ECE180 Team2: Kaiyu Zhang / Wenyu Zhang / Fengcan Zhu / Linqi Pan / Yucheng Huang / Woen Lee / Andrew (Dung) Luong
This project aims to predict whether a person’s income is above 50K or not, which is an important line to measure their living standards. Based on the adult data extracted from Census database, we want to design an optimized classifier, which will help employers consider the suitable salary for the new worker. Furthermore, we will analyze the influence of certain attributes and their correlations by data visualization. The outcome could be taken as reference for personal development.

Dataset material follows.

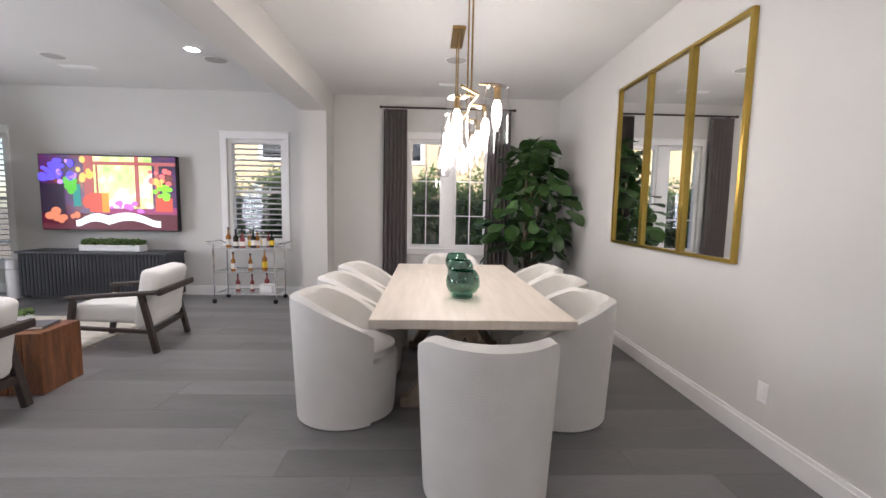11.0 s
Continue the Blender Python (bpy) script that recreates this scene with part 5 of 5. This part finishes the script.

We obtain the data from UC Irvine machine learning database, which including the samples’ different features and their annual income is above 50K or not.
Dataset: 4 million adults’ features and salary statistics in 1994 https://archive.ics.uci.edu/ml/machine-learning-databases/adult/adult.data
The project should include several parts: To address our purpose using the data, we first need to have access to website document for data with Urllib/Socket; After observing the data, we use Numpy and Pandas to extract features and do analysis; Matplotlib, NetworkX can help with the visualization. Basemap, Geoplotlib associate geometric data with networks when visualizing distribution of countries. Scikit-learn will provide machine learning algorithms that we might use in classifier.
Responsibility | Feature |
---|---|
Jax | Race, Education |
Kaiyu | Age, Working Year |
Woen | Nationality, Marriage Status |
Yucheng | Job Type, Gender |
Task | Start/End Time | Assigned Member |
---|---|---|
Data Acquisition/Assembly | 2/9 - 2/11 | Fengcan & Linqi & Yucheng |
Data Learning: Classifier Training | 2/12 - 2/16 | Kaiyu & Wenyu & Woen |
Data Analysis I: Prediction Accuracy | 2/17 - 2/24 | Kaiyu & Andrew & Woen |
Data Analysis II: Impact Ranking | 2/17 - 2/24 | Andrew & Fengcan & Linqi |
Data Analysis III: Attribute Correlation | 2/12 - 2/24 | Wenyu & Yucheng |
Data Visualization: Plotting/Networking | 2/24 - 3/4 | All members |
Conclusion and Report | 3/1 - 3/6 | All members |